İLAHİYATÇILARIN DİN SÖYLEMİ-3


 Mustafa ÇATLI    15-07-2018  


     Radikal bir yorumun Kur’an’a dayandırılmasıyla modern dünyanın taleplerine uygun düşen bir yorumun yapılması sadece ulaşılan sonuçlar itibarı ile birbirinden ayrılır. Aslında bu yöntem kullanılarak arzu edilen sonuçların üretilmesine sevinenler aynı yöntemin zıt bir sonucu elde etmede de kullanılabileceğini genelde göz ardı ederler.

      Bu tür eserlerden örnekleme yapmak gerekirse: Kur’an’da geçen “Şirk” yabancılaşma, İslam’da bu yabancılaşmanın aşılması demektir.  Kur’an her türlü inancı ve hatta inançsızlığı bu dünyada özgürlükler ve hukuk açısından birbirine eşit sayar… Kur’an devletin tarafsızlığı, din ve düşünce özgürlüğü ve egemenliğin halka ait olması gibi ilkeleri çok açık biçimde gözler önüne sermiştir. Ancak her nedense asırlar önce vaaz edilen bu ilkelerin çoğu kez hayata aktarılamadığı da bir gerçektir (S. AKDEMİR).

    Müslümanların geri kalmaların baş sebeplerinden biriside Kur’an’ı terk edip ondan sapmadır. Kur’an daha ilk asırda ihmal edilmeye başlanmıştır.  Oysa Kur’an, insanın bütün hayat alanlarına ait hükümler (H. ATAY), kendine has bir iktisadi bir düzen getirmiştir (S. ATEŞ).

     Hz. Peygamberin bu alemden ayrılışından sonra Kur’an hiçbir şekilde insan hayatına bütünüyle girmedi. Belki hiç girmeyecektir. Bu gün Kur’an’ın insan hayatına vermek istediği değerlerle insanın Kur’an hayatına soktuğu değerler arasında çok korkunç uçurumlar vardır. Aslında dikkatle bakılırsa Allah’ın Sünnetullah şeklinde yaşadığı Kur’an ahlakı, sıra tül müstakim, Allah’ın sözünün en üste olması, Şura ve Bey ’at, velayeti emr, Nur suresi vb. hukuk devletinden kuvvetler ayrılığına, demokrasiden insan hakları ve konut dokunulmazlığına kadar bir çok çağdaş değerin üzerine oturduğu omurgayı oluşturur.
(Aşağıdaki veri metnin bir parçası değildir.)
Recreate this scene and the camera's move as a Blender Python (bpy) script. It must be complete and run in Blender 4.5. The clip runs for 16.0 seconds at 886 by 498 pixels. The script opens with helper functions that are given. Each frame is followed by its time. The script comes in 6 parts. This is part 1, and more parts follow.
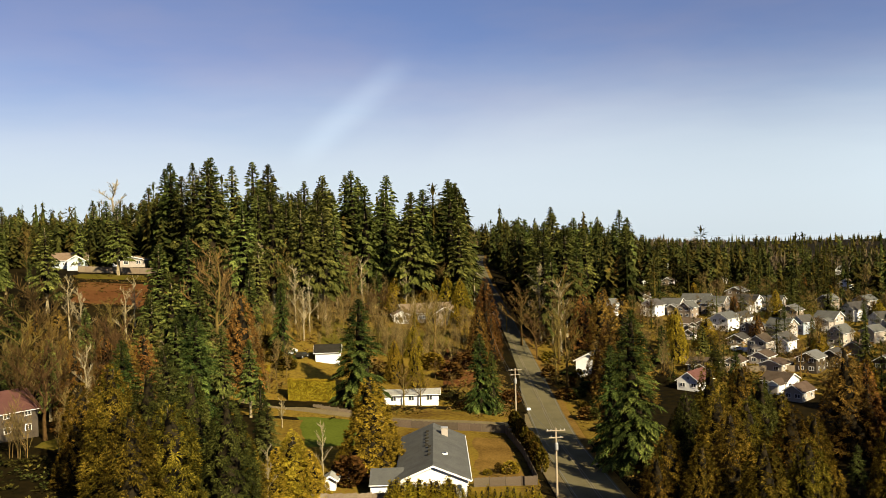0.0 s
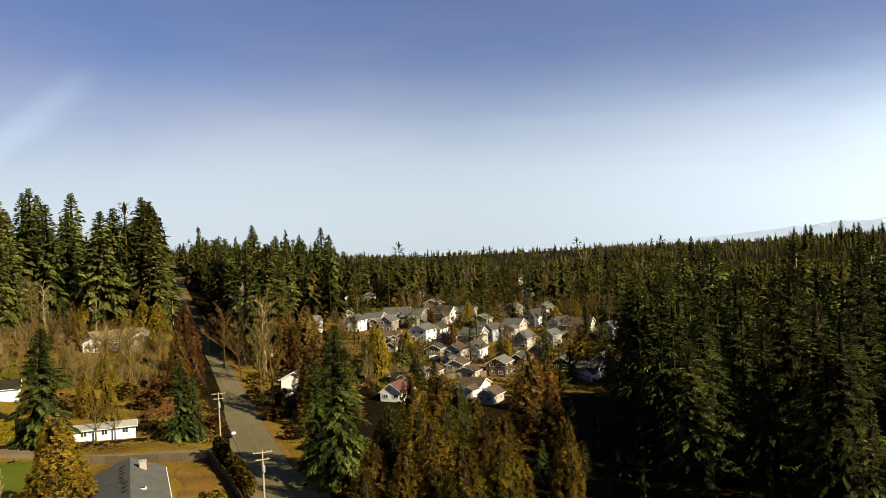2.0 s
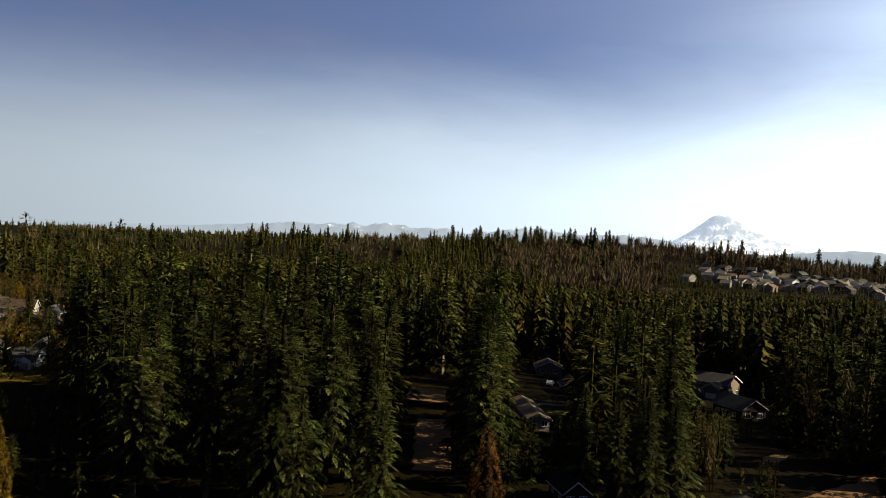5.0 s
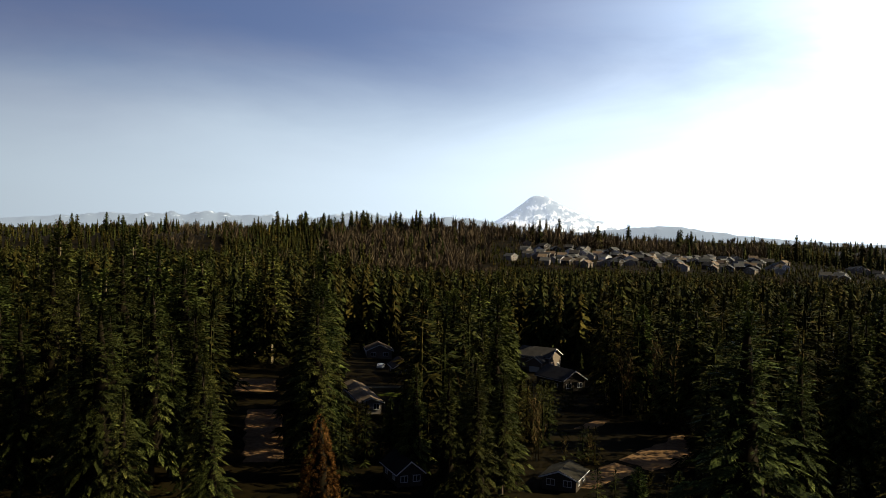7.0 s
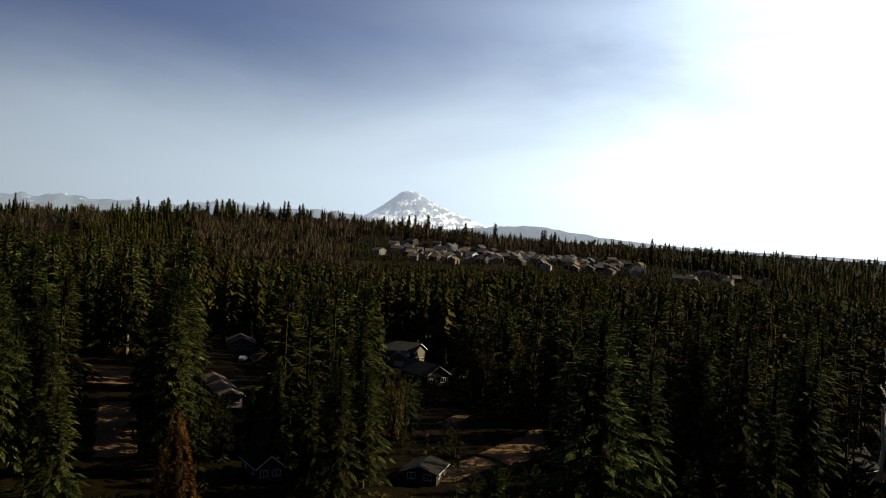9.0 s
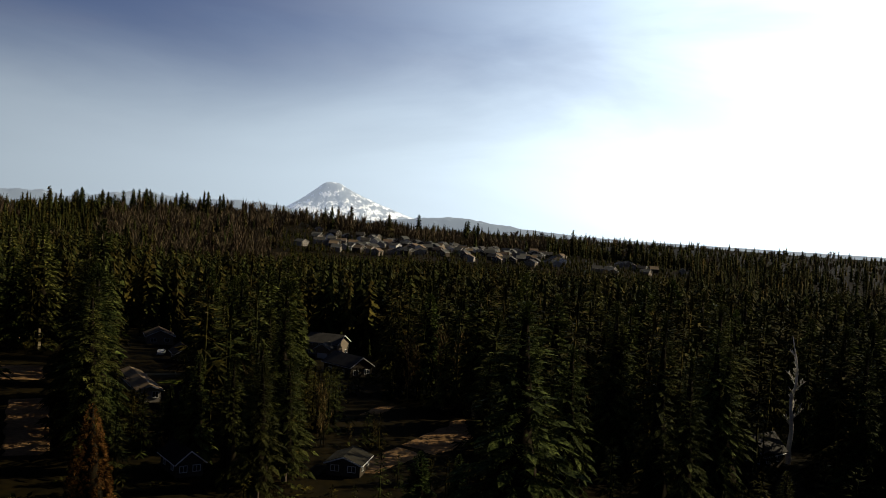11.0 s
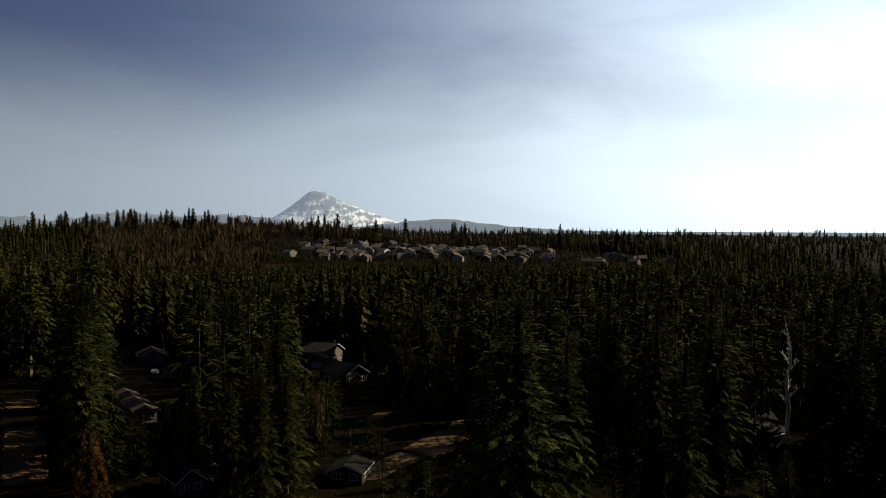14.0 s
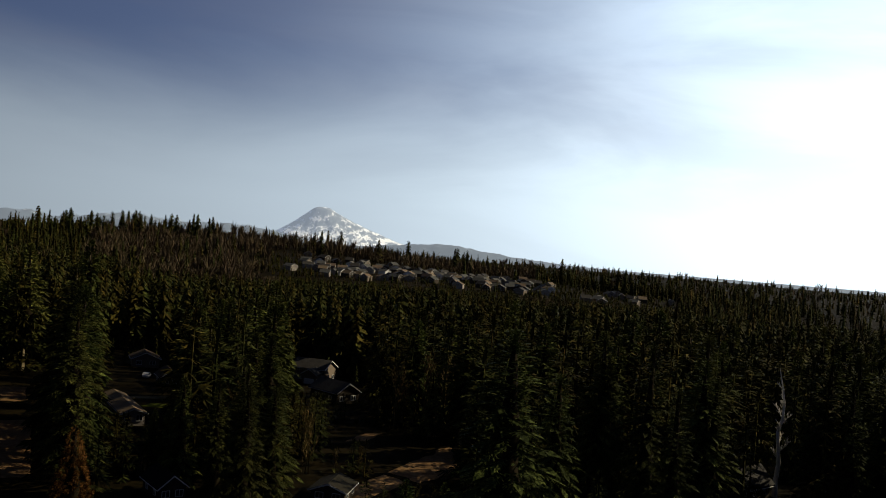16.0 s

Daha doğrusu itikadi meseleler dahil her şeyin Kur’an’a göre yeniden yapılanması lazımdır (Y. N. ÖZTÜRK).

       Kur’an da dünyanın yuvarlaklığı, çekim kanunu, fezanın fethi, izafiye teorisi, denizlerdeki iç ve yüzey dalgaları, elektrik, atom dahi modern bilimlerin neredeyse her keşfinin ipuçları vardır… (İ. KARAÇAM)

      Kur’an’da geçen “Takva” kavramı kalite demek olup Allah katında en değerli olanda en kaliteli olan kişidir. Ahiret yurdunu düşünmekten kasıtta uzun vadeli fikirler üretmek anlamına gelmekte ve Allah kaliteli insan kavramının kapsamına veya dinamiklerinin başına uzun vadeli düşünceyi koymaktadır. İnsandaki sadakat duygusu, vatan sevgisi, milliyetçilik ve aşırı bağlılık türü özellikler onun yapışkan çamurdan yaratılmış olmasının ve onun iç aleminde oluşturduğu bir psikolojik yapıdır. (B. BAYRAKLI)

       Günümüzde çeşitli kişi ve grupların İslam tasavvurunda çevre, gelenek ve eğitim farklılığından sempati, kırgınlık, menfaat ve ümit gibi sübjektif karakterli çeşitli amillere kadar bir dizi farklı etkinin devrede olduğu ve bununda gayet tabii bir durum olduğu göz önüne alınırsa, bunlardan sadece birinin model alınıp diğerlerinin teorik imkansızlığının vurgulanması doğru olmaz çünkü bu karşıt görüşlerinde kendini bu şekilde tanıtmasına veya sunulanların aynı gerekçe ile reddetmesine kapı aralar. Aslında ulaşılan her biri neticede bireysel birer tercih olmakla birlikte aksi izlenim verilmeye ve bu yolla farklı görüşlerin önü tıkanmaya çalışılır. Sonuçta da tavizsiz din savunmacılığı adı altında karşılıklı sert istekler egemen olacağından diyalog ortamı ortadan kalkar. Halbuki fikirler hür tartışma ortamında serpilip gelişeceğinden bu durum dini tefekkür hayatını da olumsuz yönde etkileyecektir.